Dan teman saya dari Eropa yang iseng saya ajak ke acara nikahan, langsung melongo juga. Kalimat pertama yang terucap "betapa mahal menikah di Indonesia". Saya langsung tertawa. Yah, resepsi semacam itu normal disini. Tapi bagi dia, itu termasuk pesta pernikahan yang "wah". Kemudian dia bercerita kalau pernikahan di luar negeri lebih simpel. Saya berpikir, ini baru saya ajak ke resepsi yang cuma standing party. Gimana kalau saya ajak ke pernikahan yang membutuhkan prosesi adat dan lain sebagainya? Dia bisa lebih melongo lagi.

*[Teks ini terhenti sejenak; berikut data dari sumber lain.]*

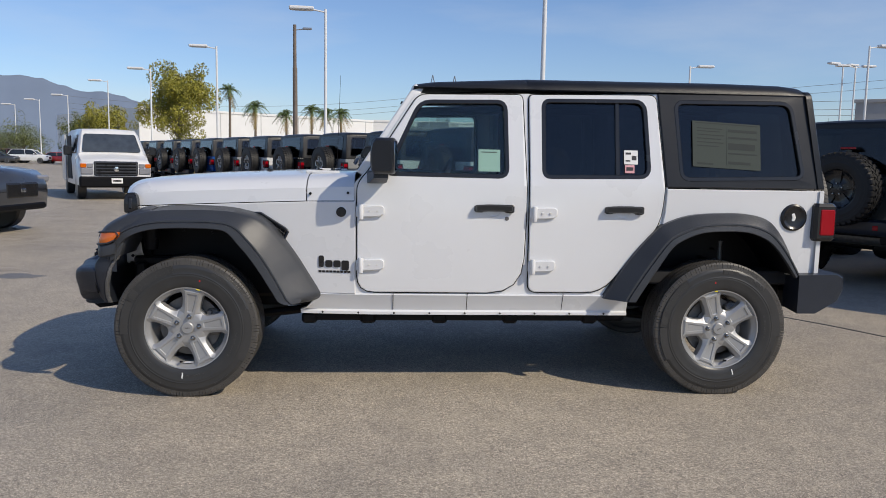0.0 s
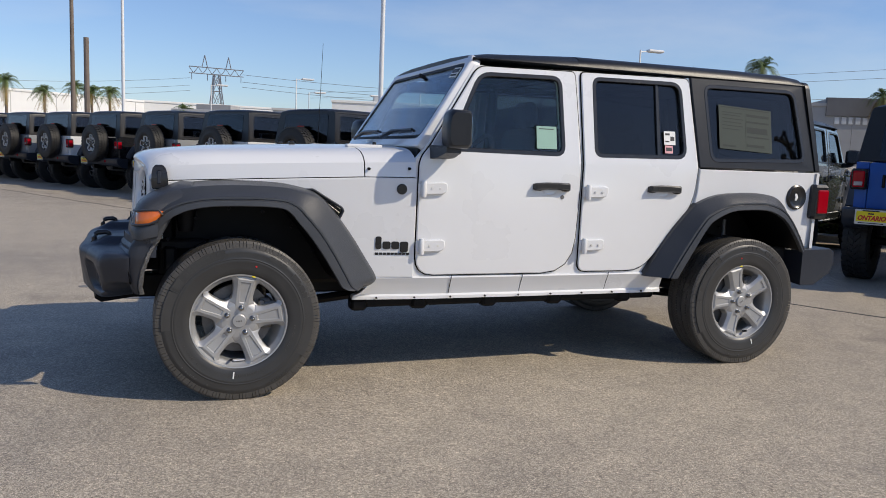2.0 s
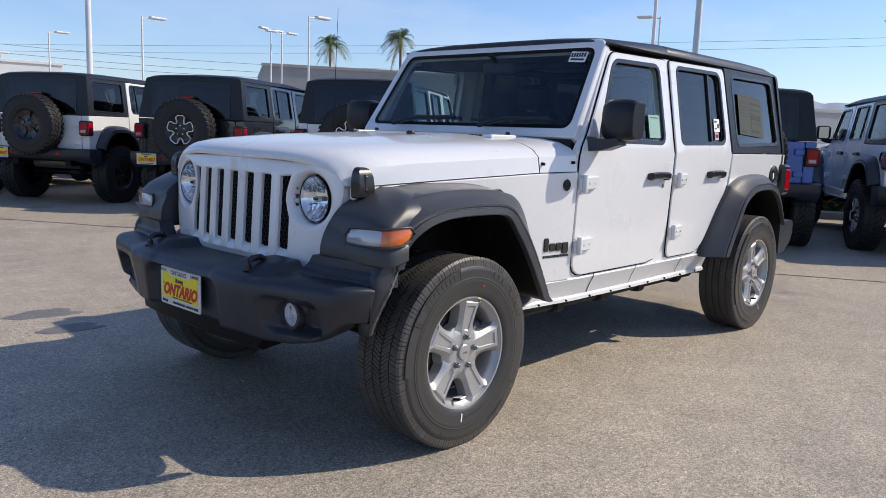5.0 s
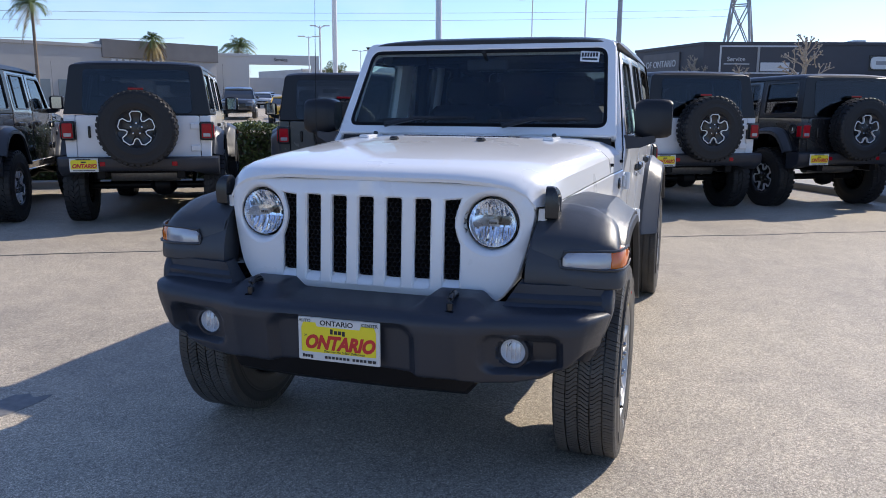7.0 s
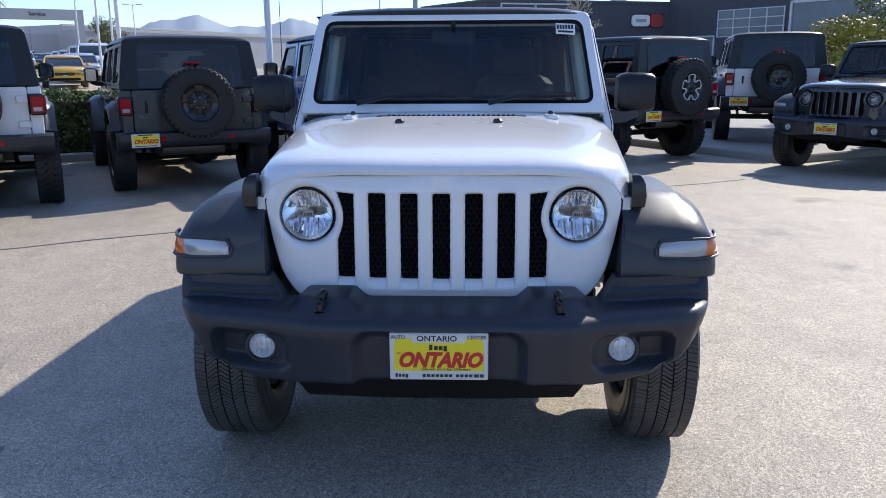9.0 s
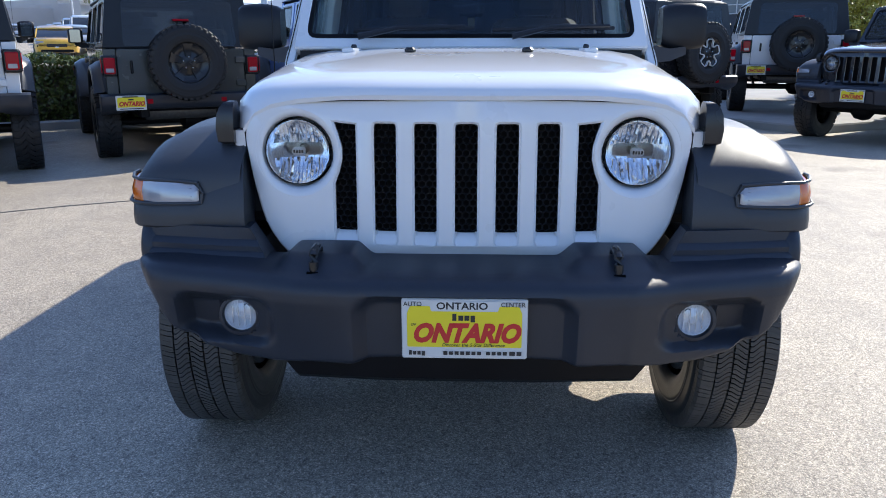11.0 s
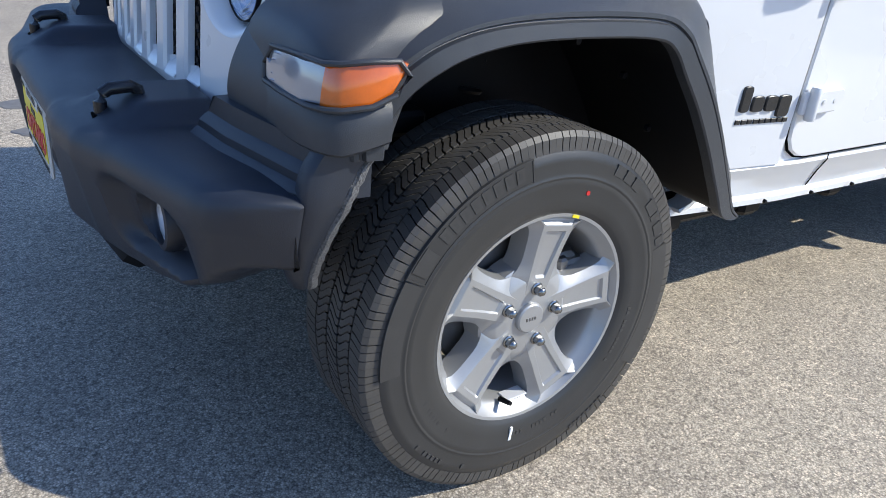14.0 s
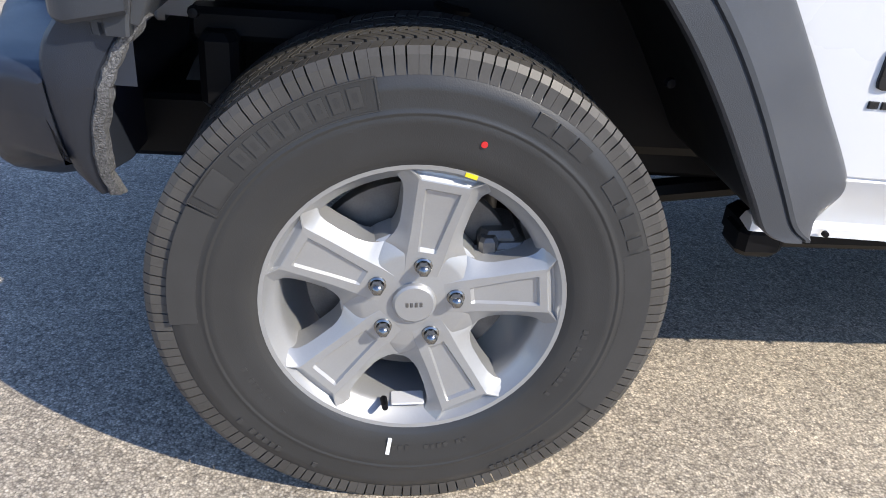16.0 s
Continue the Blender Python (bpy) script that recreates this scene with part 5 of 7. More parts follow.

Sementara saya ingat sekitar 4 tahun yang lalu, saya menghadiri sebuah pernikahan yang sangat sederhana. Kenapa saya bilang sederhana? Karena diadakan di sebuah kamar kos! Wow,,, baru sekali itu saya melihat pernikahan di kos. Ceritanya, si ibunya ini memang tinggal di kos karena pekerjaannya. Dan dia berniat untuk menikah kedua kali setelah bertahun - tahun menjanda. Karena si calonnya ini dari daerah yang sama, maka mereka sepakat untuk melangsungkan pernikahan di kos tersebut. Yang diundang? Tentu saja bisa dihitung. Penghulu, si mempelai, keluarga keduanya, yang punya kos dan anak kos. Sebenarnya anak kos lebih berfungsi sebagai penerima tamu. Persiapannya? Tentu saja kurang dari 1 bulan. Dan tidak perlu ibu ini seperti teman saya yang susah tidur berbulan - bulan.

Yah, begitulah ragam pernikahan. Banyak sekali perbedaan. Tapi, yang penting kan apa esensi dari pernikahan itu sendiri.